Tiny verified examples:

EDF (minimize max lateness)  → provably optimal (exchange argument)
activity selection (earliest finish) → provably optimal
coin change greedy {1,3,4}, V=6 → WRONG (greedy 3 coins, opt 2)
fractional knapsack (by value/weight) → provably optimal

Visual Animation¶

See animation.html for an interactive visualization of the exchange argument.
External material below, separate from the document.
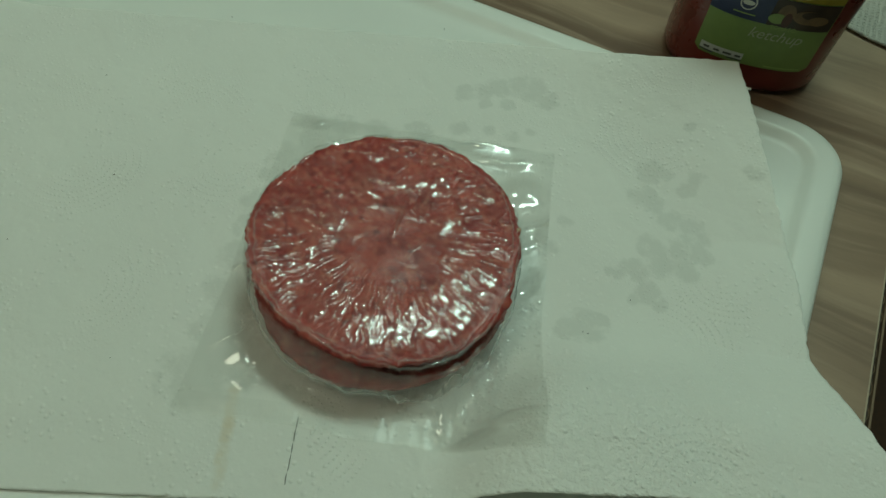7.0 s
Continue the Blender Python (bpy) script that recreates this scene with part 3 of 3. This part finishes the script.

The animation demonstrates: - A set of jobs with deadlines, an optimal schedule, and the greedy (EDF) schedule side by side - Locating the first inversion where the optimal schedule disagrees with greedy - Performing the adjacent swap and showing the maximum lateness does not increase - Repeating swaps until the optimal schedule has been transformed into the greedy one - A toggle to a coin-change view that shows greedy failing on {1, 3, 4} (the disproof side)

Summary¶

A greedy algorithm is fast because it never reconsiders a choice — and suspect for the very same reason. The exchange argument is the standard, reusable proof that turns suspicion into certainty: take any optimal solution OPT, find the first place it disagrees with the greedy solution G, swap greedy's choice in, and prove that swap keeps the solution valid and no worse. Because each swap makes OPT agree with G in one more spot and never hurts the objective, finitely many swaps transform OPT into G — so G must be optimal too. The mirror-image skill is disproof: one counterexample from a brute-force oracle (like coin change on {1, 3, 4}) instantly kills a false greedy rule, so always test before you prove. Master the five-beat shape — set up, find an inversion, swap adjacent, show "no worse," iterate — and you can certify (or refute) almost any sorting-based greedy you will meet.